Pese a esos inconvenientes «menores», Santiago retomó el trabajo en alcaptonuria con su estudiante Daniel Beltrán Valero de Bernabé y lo llevó desde una situación inicial de insuficiente caracterización del gen AKU a convertirlo en uno de los genes humanos mejor estudiados. Durante esta aventura Santiago y su grupo demostraron que el gen de la alcaptonuria estaba poblado de secuencias hipersensibles a la mutación y caracterizaron el gen de pacientes de prácticamente todo el mundo, desde Eslovaquia, cuya población muestra una frecuencia de incidencia muy superior a la del resto de la población europea, hasta la Isla de la Reunión, en la que se le da un interesante fenómeno denominado ‘la paradoja de la Reunión’: un efecto fundador con múltiples variantes alélicas, lo cual parece ser, en sí mismo, un oxímoron. Estos estudios poblacionales tienen incluso trascendencia para el estudio de las migraciones humanas trazadas a través de las variantes alélicas de alcaptonuria y de los haplotipos a ellas asociados. Al final de esta etapa habíamos acumulado, gracias a este trabajo de Santiago y al aislamiento y caracterización metódica de nuevos mutantes del hongo que realizó mi ayudante Elena Reoyo, una lista notable de mutaciones, que Santiago había reunido en una tabla que se publicó en la web del CIB con el nombre de AKUdb. Dicha tabla estuvo a punto de perderse, pero afortunadamente hemos podido recuperar una versión intacta que esperamos incorporar pronto a una web/portal monográfico que reunirá la información histórica y científica sobre la alcaptonuria para uso académico.

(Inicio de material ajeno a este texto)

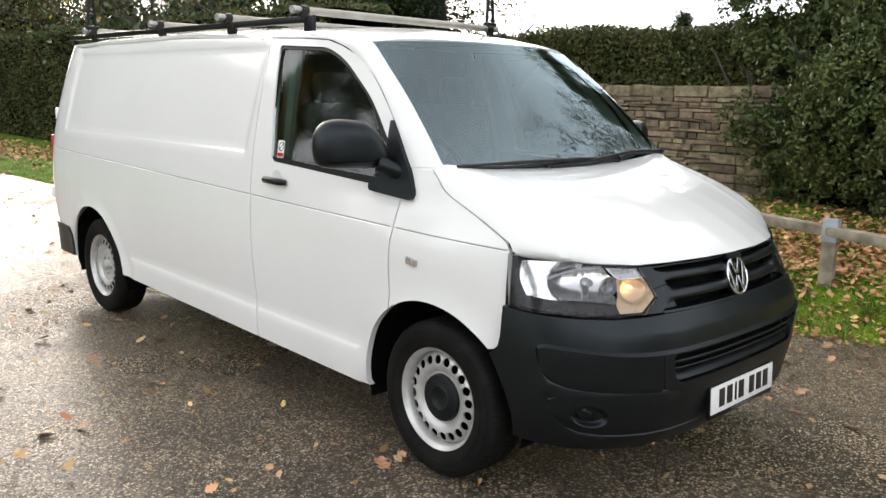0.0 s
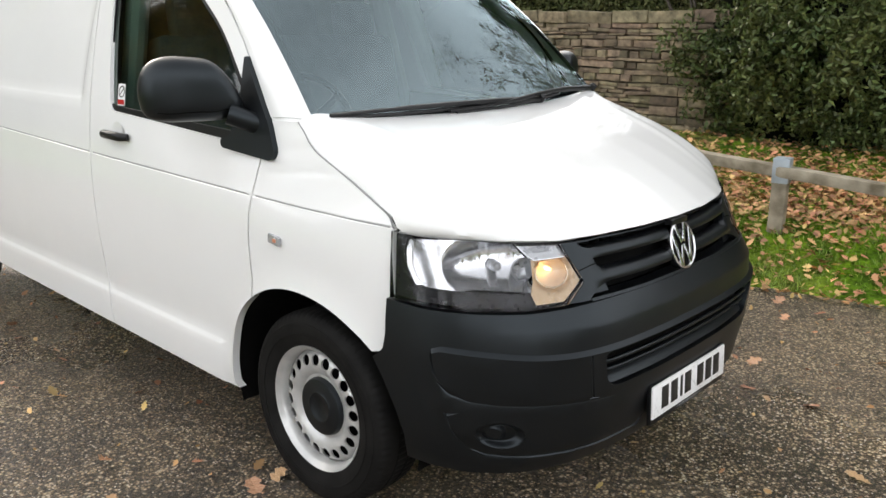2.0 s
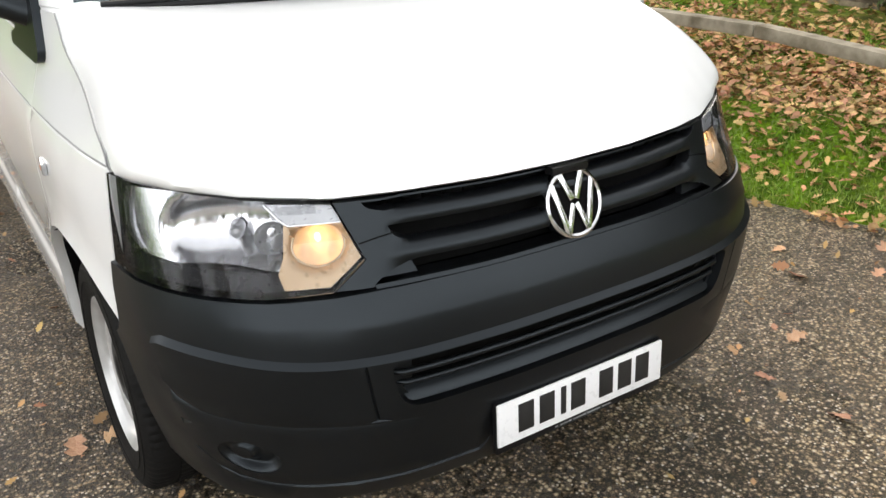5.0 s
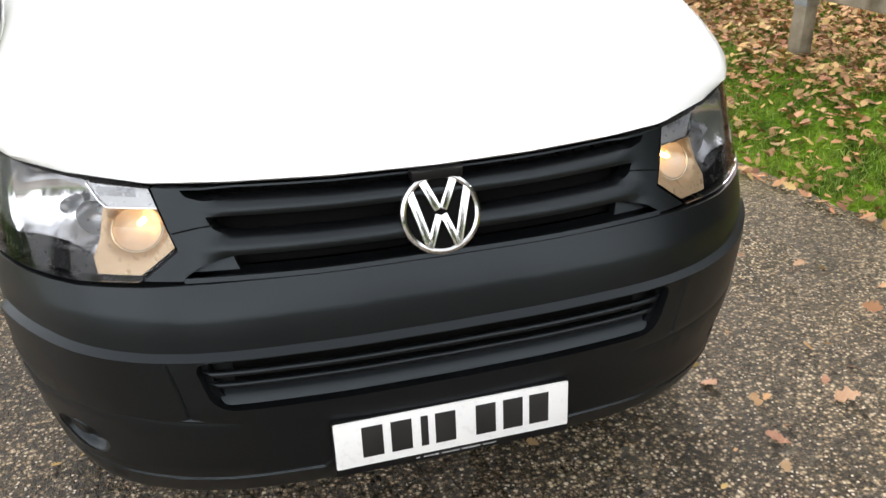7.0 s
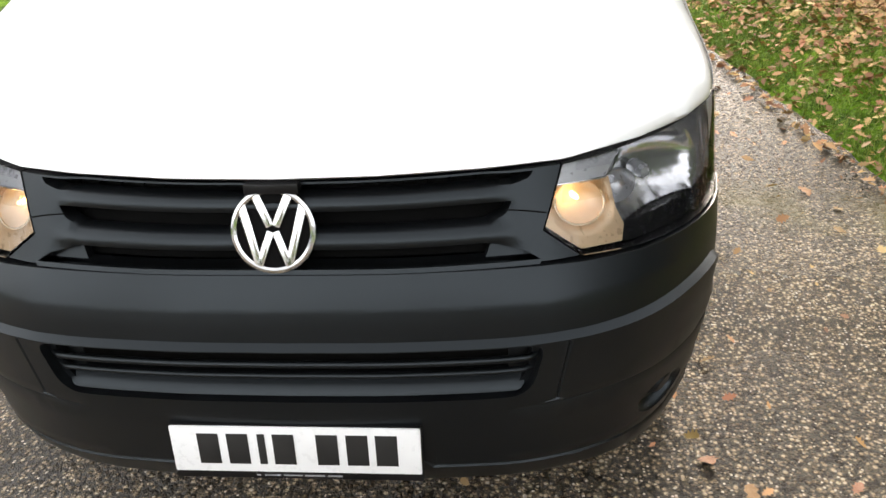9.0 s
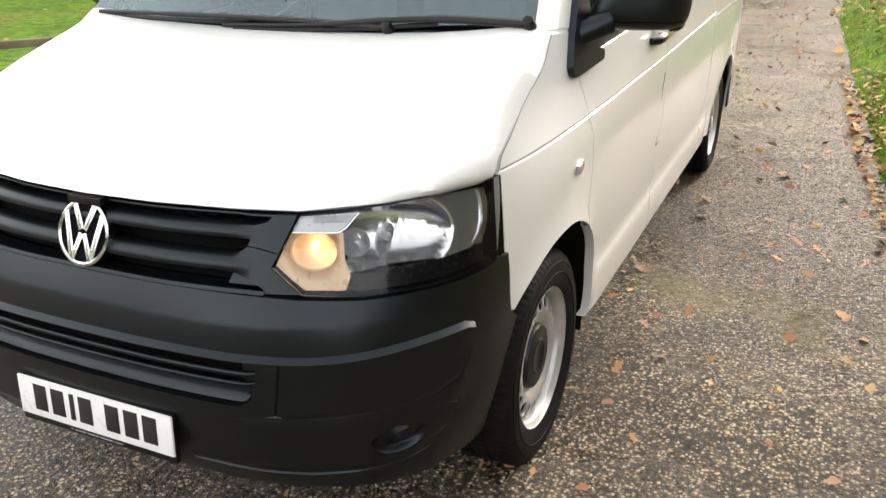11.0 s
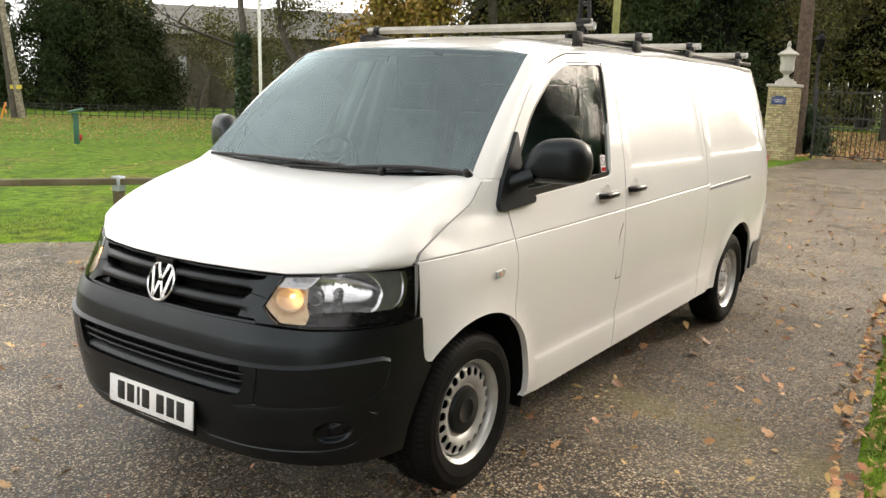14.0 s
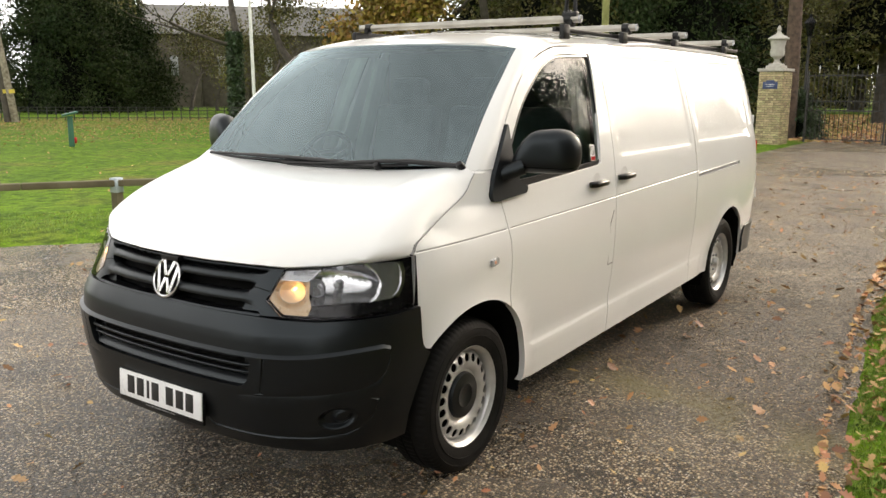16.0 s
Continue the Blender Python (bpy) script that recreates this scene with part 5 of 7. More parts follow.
def tarmac_material(name, lift, strip=1.0, gloss=0.62):
    """Damp worn tarmac: pale chippings in a dark binder, wetter and mossier in patches."""
    m, nt, p = nodes_of(name)
    n, l = nt.nodes, nt.links
    co = n.new("ShaderNodeTexCoord")

    def noise_at(scale, detail=4):
        t = n.new("ShaderNodeTexNoise")
        t.inputs["Scale"].default_value, t.inputs["Detail"].default_value = scale, detail
        l.new(co.outputs["Object"], t.inputs["Vector"])
        return t

    def cells(scale, feature="F1"):
        t = n.new("ShaderNodeTexVoronoi")
        t.feature = feature
        t.inputs["Scale"].default_value = scale
        l.new(co.outputs["Object"], t.inputs["Vector"])
        return t

    def mix(kind, fac, a, b):
        x = n.new("ShaderNodeMixRGB")
        x.blend_type = kind
        for i, v in enumerate((fac, a, b)):
            if isinstance(v, (int, float)):
                x.inputs[i].default_value = v
            elif isinstance(v, tuple):
                x.inputs[i].default_value = (*v, 1)
            else:
                l.new(v, x.inputs[i])
        return x.outputs[0]

    wet = noise_at(0.35, 6)
    dirt = noise_at(1.7, 6)
    stones = cells(72)
    small = cells(230)
    tone = ramp_of(nt, [(0.0, (0.008, 0.0063, 0.0047)), (0.50, (0.021, 0.0165, 0.0115)), (0.62, (0.075, 0.060, 0.043)), (0.76, (0.25, 0.212, 0.162)), (1.0, (0.44, 0.39, 0.315))])
    l.new(stones.outputs["Color"], tone.inputs[0])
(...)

En mi laboratorio, mientras tanto, se había incorporado José Manuel Rodríguez Rodríguez, Secho, que estaba purificando y analizando la actividad enzimática de todas las proteínas HGO mutantes que nos parecían particularmente interesantes. Mientras Secho analizaba constantes cinéticas, David Timm, un cristalógrafo americano que por entonces trabajaba en la Universidad de Indiana, nos contactó para colaborar en la resolución de la estructura 3-dimensional de la enzima, que resultó funcionar en forma homohexamérica. El correspondiente trabajo, que se publicó en Nature Structural Biology en el año 2000, nos permitió estudiar la relación entre genotipo y fenotipo bioquímico, al correlacionar las constantes cinéticas que Secho estaba midiendo con el efecto predecible de las mutaciones en su contexto estructural. Quizás es este el punto de éxito en el que debiera terminar la historia.
Pero no me resisto. No he acabado. Quiero recalcar dos aspectos fundamentales de esta larga historia. El primero, el valor incalculable que tiene el principio de serendipia, entendiendo como tal el cúmulo de casualidades que espero haber descrito con suficiente lucidez en los párrafos anteriores, el cual llevó a establecer un potente equipo multidisciplinar que fue capaz de abordar un problema de la magnitud que la identificación del gen de alcaptonuria tenía a mediados de los 90. La segunda es que este cúmulo de casualidades no hubiera sido posible de no haber sido el CIB un centro multidisciplinar que permitió coincidir en el espacio y en el tiempo a los grupos con intereses y experiencia tan dispares como el mío y el de mi admirado Santiago.